For Q3FY22, SBI’s profit of Rs 84 bn, up 62% y-o-y, was below estimate due to higher provisions & lower fees. Key positive was low net-slippages (gross NPLs down 3% q-o-q) & better loan growth (domestic loans up 6% y-o-y). This should be key to lifting its low NII growth of 6% y-o-y. SBI is disclosing NPL flow on a cumulative basis (vs quarterly for peers), which makes comparison difficult. Its high CASA base & corp. book should aid top-line growth. Buy stays.
Well-managed asset quality: During Q3, SBI’s gross NPLs fell by Rs 39 bn q-o-q after adjusting for write-offs of a similar amount (Rs 42 bn). This implies that net slippages (gross slippages less recovery & upgrade) was near-zero. This is low and a tad better than trends for leading banks, but presentation of NPL flows on a cumulative basis vs. quarterly for peers makes it less comparable – we hope mgmt. will change this. Provisions at 1.1% of average loans included provisions on NPLs, stressed loans (possibly Future group) and securitised receipts. Gross NPL fell to 4.5% of loans and total stressed loans are manageable (including restructured loans of 1.5% and ECLG of 1.2%). Coverage on NPLs is adequate at 71% and the bank carries buffer provisions at 0.4%. We see credit costs staying low at ~1% over FY23-24 and downside to that could lift earnings estimates.
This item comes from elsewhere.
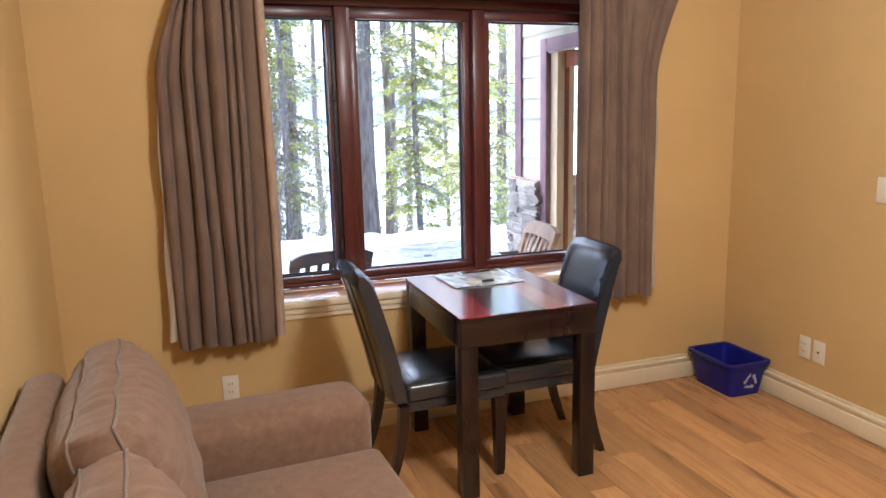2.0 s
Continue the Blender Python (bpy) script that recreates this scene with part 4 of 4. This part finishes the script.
def patio_chair(material, label, arms):
    """A slatted armchair at the origin of the patio floor, facing +y, its back at y = 0."""
    hw = 0.235
    c = thing("patio_chair", (0, 0, 0), label, "chair", "chairs on the patio")
    lean = lambda z: -0.10 * (max(0, z - 0.40) / 0.46) ** 1.8
    for s in (-1, 1):
        bm = bmesh.new()
        grid(bm, lambda u, v, s=s: (s * (hw - 0.025) + (0.025 if u in (0, 0.25) else -0.025), lean(0.84 * v) + (0.018 if u in (0.25, 0.5) else -0.018), 0.84 * v), 4, 10, close_u=True)
        bmesh.ops.holes_fill(bm, edges=[e for e in bm.edges if e.is_boundary])
        part("back_post", bm, material, c)
        part("leg", bx(s * hw - 0.022, s * hw + 0.022, 0.40, 0.445, 0, 0.62 if arms else 0.412, r=0.004), material, c)
        if arms:
            # the darker wood here paints in the shade on the pale chair's arms
            part("arm", bx(s * (hw + 0.012) - 0.03, s * (hw + 0.012) + 0.03, -0.04, 0.48, 0.62, 0.648, r=0.008), PCHAIR, c, "armrest in darker brown, its shade put into the colour")
    bm = bmesh.new()
    n = 16
    f, b = [], []
    for i in range(n + 1):
        x = -hw - 0.002 + (2 * hw + 0.004) * i / n
        cut = 0.020 * (1 - (x / hw) ** 2)
        for lst, dy in ((f, 0.016), (b, -0.016)):
            lst.append((bm.verts.new((x, lean(0.86) + dy, 0.870 - 0.034 * abs(x / hw) ** 5)), bm.verts.new((x, lean(0.76) + dy, 0.775 + cut))))
    for i in range(n):
        bm.faces.new((f[i][0], f[i + 1][0], f[i + 1][1], f[i][1]))
        bm.faces.new((b[i][0], b[i + 1][0], b[i + 1][1], b[i][1]))
        bm.faces.new((f[i][0], f[i + 1][0], b[i + 1][0], b[i][0]))
        bm.faces.new((f[i][1], f[i + 1][1], b[i + 1][1], b[i][1]))
    for i in (0, n):
        bm.faces.new((f[i][0], f[i][1], b[i][1], b[i][0]))
    bmesh.ops.bevel(bm, geom=[e for e in bm.edges if e.calc_face_angle(0) > 1.0], offset=0.005, segments=2, affect="EDGES")
    part("crest_rail", bm, material, c)
    for k in range(5):
        x = -0.135 + 0.0675 * k
        bm = bmesh.new()
        grid(bm, lambda u, v, x=x: (x + (0.014 if u in (0, 0.25) else -0.014), lean(0.44 + 0.36 * v) + 0.012 * math.sin(v * math.pi) + (0.004 if u in (0.25, 0.5) else -0.004), 0.44 + 0.36 * v), 4, 6, close_u=True)
        part("back_slat", bm, material, c)
    part("back_rail", bx(-hw + 0.03, hw - 0.03, -0.014, 0.014, 0.42, 0.47, r=0.004), material, c)
    for k in range(6):
        y = 0.03 + 0.07 * k
        part("seat_slat", bx(-hw + 0.01, hw - 0.01, y, y + 0.058, 0.415, 0.435, r=0.004), material, c)
    part("seat_rail", bx(-hw + 0.024, hw - 0.024, 0.405, 0.438, 0.36, 0.413, r=0.004), material, c)
    return c


pc = patio_chair(PCHAIR, "dark brown wooden patio chair with a slatted back", False)
pc.matrix_basis = pose(-0.725, 0.315, -0.055, 0, 0, 8)
pc2 = patio_chair(PCHAIR2, "pale wooden patio armchair with a slatted back", True)
pc2.matrix_basis = pose(0.668, 0.58, -0.055, 0, 0, 88)


# ---- barbecue ----
def barbecue():
    g = thing("barbecue", (-1.35, 1.4, -0.1), "grey-black gas barbecue with closed lid", "barbecue")
    y0, y1 = 0.90, 1.62
    prof = [(-1.605, 0.895), (-1.622, 0.96), (-1.630, 1.04), (-1.618, 1.10), (-1.590, 1.145), (-1.54, 1.172), (-1.43, 1.188), (-1.345, 1.184), (-1.315, 1.164), (-1.085, 0.982), (-1.05, 0.935), (-1.058, 0.885), (-1.16, 0.905), (-1.30, 0.895)]

    def extrude(pr, ya, yb, inset=0.0):
        bm = bmesh.new()
        cx, cz = sum(p[0] for p in pr) / len(pr), sum(p[1] for p in pr) / len(pr)
        rings = []
        for y, k in ((ya, 0.965), (ya + 0.014, 1.0), (yb - 0.014, 1.0), (yb, 0.965)):
            rings.append([bm.verts.new((cx + (x - cx) * k, y, cz + (z - cz) * k)) for x, z in pr])
        n = len(pr)
        for a, b in zip(rings, rings[1:]):
            for i in range(n):
                bm.faces.new((a[i], a[(i + 1) % n], b[(i + 1) % n], b[i]))
        bm.faces.new(rings[0])
        bm.faces.new(rings[-1])
        return bm
    lid = part("lid", extrude(prof, y0, y1), GRILLBLK, g, angle=25)
    bm = extrude([(-1.318, 1.152), (-1.305, 1.156), (-1.078, 0.994), (-1.092, 0.983)], y0 + 0.03, y1 - 0.03)
    part("front_skin", bm, GRILLBLK, lid, angle=25)
    # raised contour on the lid's end
    bm = bmesh.new()
    for pts in ([(-1.612, 0.992), (-1.54, 0.985), (-1.51, 0.995), (-1.48, 1.026), (-1.455, 1.032), (-1.43, 1.018)], [(-1.345, 0.925), (-1.31, 0.911), (-1.07, 0.900)]):
        cord(bm, [Vector((x, y0 - 0.001, z)) for x, z in pts], 0.008, n=10, closed=False)
    part("contour", bm, GRILLBLK, lid)
    m = Matrix.Translation((-1.195, 1.20, 1.083)) @ pose(0, 0, 0, 0, 33, 0)
    bm = bmesh.new()
    box(bm, -0.045, 0.045, -0.07, 0.07, -0.004, 0.014, r=0.012, seg=2, m=m)
    bd = part("badge", bm, GRILLDK, lid, "dark oval lid badge")
    bm = bmesh.new()
    box(bm, -0.030, 0.030, -0.045, 0.045, 0.0145, 0.017, r=0.001, seg=1, m=m)
    part("gauge_face", bm, GRILLST, bd, "grey gauge face")
    bm = bmesh.new()
    cyl(bm, (-1.015, y0 + 0.03, 0.905), (-1.015, y1 - 0.03, 0.905), 0.016, n=14)
    h = part("handle", bm, GRILLST, lid, "round steel lid handle")
    for y in (y0 + 0.03, y1 - 0.06):
        bm = bmesh.new()
        box(bm, -1.075, -1.003, y, y + 0.03, 0.888, 0.922, r=0.006)
        part("bracket", bm, GRILLDK, lid, "black handle bracket")
    # firebox with vent slots
    fb = part("firebox", extrude([(-1.60, 0.70), (-1.60, 0.893), (-1.16, 0.893), (-1.12, 0.70)], y0 + 0.01, y1 - 0.01), GRILLBLK, g, angle=25)
    for k in range(5):
        for j in range(3):
            part("vent_slot", bx(-1.50 + 0.062 * k, -1.455 + 0.062 * k, y0 + 0.006, y0 + 0.012, 0.80 + 0.028 * j, 0.811 + 0.028 * j), DARKHOLE, fb, "dark vent slot")
    # control panel, sloping, with knobs
    cp = part("control_panel", extrude([(-1.17, 0.85), (-1.125, 0.855), (-1.055, 0.69), (-1.075, 0.645), (-1.17, 0.645)], y0 + 0.02, y1 - 0.02), GRILLST, g, "brushed grey control panel", angle=25)
    for k in range(4):
        y = y0 + 0.10 + k * 0.165
        bm = bmesh.new()
        cyl(bm, (-1.092, y, 0.762), (-1.050, y, 0.783), 0.030, 0.024, n=16)
        part("knob", bm, GRILLDK, cp, "black control knob")
    for k in range(9):
        part("vent_slot", bx(-1.133, -1.115, y0 + 0.05 + k * 0.018, y0 + 0.058 + k * 0.018, 0.852, 0.858), DARKHOLE, cp)
    # folded side shelf, cart and panels
    bm = bmesh.new()
    box(bm, -1.615, -1.205, 0.845, 0.900, 0.455, 0.772, r=0.016, seg=3)
    part("side_shelf", bm, GRILLST, g, "grey folded side shelf")
    bm = bmesh.new()
    box(bm, -1.62, -1.20, 0.838, 0.88, 0.764, 0.780, r=0.005)
    part("shelf_edge", bm, GRILLDK, g, "dark shelf edge")
    part("cart", bx(-1.58, -1.19, y0 + 0.02, y1 - 0.02, -0.04, 0.70, r=0.006), GRILLDK, g, "matte black cart")
    part("cart_door", bx(-1.188, -1.172, y0 + 0.03, (y0 + y1) / 2 - 0.004, 0.0, 0.62, r=0.004), GRILLST, g, "grey steel cart door")
    part("cart_door", bx(-1.188, -1.172, (y0 + y1) / 2 + 0.004, y1 - 0.03, 0.0, 0.62, r=0.004), GRILLST, g, "grey steel cart door")
    for x in (-1.56, -1.22):
        for y in (y0 + 0.05, y1 - 0.05):
            bm = bmesh.new()
            cyl(bm, (x - 0.012, y, -0.068), (x + 0.012, y, -0.068), 0.032, n=16)
            part("caster", bm, BLACKRUB, g)
    g.matrix_basis = Matrix.Translation((-1.435, 1.41, -0.055))
    return g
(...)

Loan growth improves; SME is key: Overall loan growth improved from 6% in Q2 to 8% y-o-y in Q3. While the low-margin international loans grew faster at 21% y-o-y, even domestic loan growth improved from 5% in Q2 to 6%. There was some improvement in SME loans (partly led by disbursals of ECLG lines) and momentum on retail credit is strong; corporate lending remains soft. This is positive as it would lift NII growth that has moderated to 6% y-o-y, among the weakest across leading banks. We expect slight pick-up in loan growth from current levels and see 10% CAGR over FY21-24e, lower than key private bank peers.
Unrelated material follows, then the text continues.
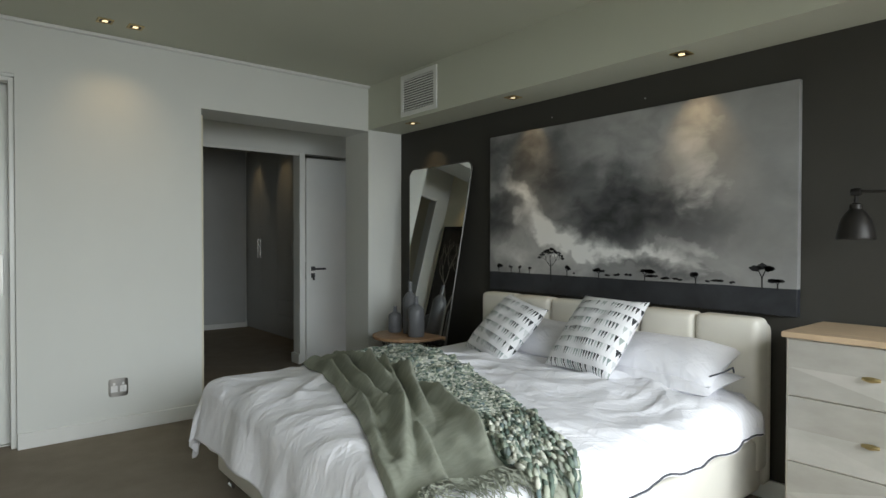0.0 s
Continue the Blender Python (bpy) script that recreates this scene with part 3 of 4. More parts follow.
def throw_point(u, v):
    py = -1.10 - (1.86 + 0.11 * u) * v - 0.03 * noise_at(u * 4, 0.2)
    a, b = lerp_table(T_LEFT, py), lerp_table(T_MID, py)
    px = a + (b + 0.06 - a) * u
    lift = 0.014 + 0.012 * noise_at(px * 4, py * 4, 3)
    for k, (u0, u1, amp, wide, va, vb) in enumerate(FOLDS):
        f = (v - va) / (vb - va)
        if not 0.0 < f < 1.0:
            continue
        c = u0 + (u1 - u0) * f + 0.09 * noise_at(v * 3.4, k * 3.7) + 0.015 * noise_at(v * 9, k * 1.3)
        d = (u - c) / wide
        along = min(1.0, 5.0 * f, 4.0 * (1.0 - f))
        # steep on one side, easy on the other, with a sunk valley at the foot of the steep side
        lift += amp * along * ((math.exp(-3.0 * d * d) - 0.3 * math.exp(-6.0 * (d - 0.9) ** 2)) if d > 0 else math.exp(-0.6 * d * d))
    lift += 0.05 * max(0, 1 - v * 4.0) * (0.6 + 0.4 * noise_at(u * 2.5, v * 4, 1))
    lift = max(lift, 0.012)
    lift += 0.008 * noise_at(px * 11, py * 9, 2.0) + 0.003 * noise_at(px * 27, py * 20)
    lift *= 0.3 + 0.7 * min(1, 7 * u, 7 * (1 - u), 6 * (1 - v) + 0.3)
    return bed_surface(px, py, lift)


throw = thing("throw_blanket", "crumpled olive woven throw with a fringed edge on the bed", "blanket")
th = part("cloth", sheet(throw_point, 110, 200), OLIVE, throw, smooth=True)
md = th.modifiers.new("thick", "SOLIDIFY")
md.thickness = 0.005
rnd = random.Random(7)
bm = bmesh.new()
for k in range(240):
    u = rnd.random()
    p = throw_point(u, 1.0)
    base_y = -1.10 - (1.86 + 0.11 * u) - 0.03 * noise_at(u * 4, 0.2)
    reach, sway = rnd.uniform(0.05, 0.12), rnd.uniform(-0.05, 0.05)
    pts = [p]
    for q in (0.35, 0.7, 1.0):
        pts.append(bed_surface(p.x + sway * q + rnd.uniform(-0.012, 0.012), base_y - reach * q, 0.012 + rnd.uniform(0, 0.018)))
    tube(pts, [0.0024, 0.0026, 0.0022, 0.0012], 4, bm)
fr_ = part("fringe", bm, OLIVE, throw, "tangled olive fringe")
fr_["kind"] = "stuff"

KNIT, n_, l_, b_ = material("mottled_green_chunky_yarn")
gi = n_.new("ShaderNodeNewGeometry")
col = ramp(n_, l_, gi.outputs["Random Per Island"], [(0.0, (0.06, 0.09, 0.075)), (0.25, (0.16, 0.21, 0.17)), (0.5, (0.36, 0.39, 0.31)), (0.72, (0.62, 0.62, 0.54)), (1.0, (0.12, 0.17, 0.17))])
l_.new(col, b_.inputs["Base Color"])
b_.inputs["Roughness"].default_value = 0.95
bp = n_.new("ShaderNodeBump")
bp.inputs["Strength"].default_value = 0.8
l_.new(noise_node(n_, l_, 260, 3), bp.inputs["Height"])
l_.new(bp.outputs[0], b_.inputs["Normal"])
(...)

Other operating details & subs’ performance: Fee income grew 7% y-o-y and operating cost growth was low at 1% y-o-y. Core PPOP was up 10% y-o-y. MTM treasury losses on G-Secs were low. Subsidiaries are growing well with SBI Life’s VNB up 66% y-o-y, SBI Cards’ profit up 28% & SBI Funds’ profit up 29% y-o-y.
BUY stays: We tweak our FY22-24 EPS by 4-8% as we incorporate lower provision estimates. ROA is low at ~0.8%, but leverage lifts ROE to ~14%. We continue with our Buy rating and roll forward our PT to Rs 650 (from Rs 600) based on 1.5x Dec-23E adj. PB for the bank.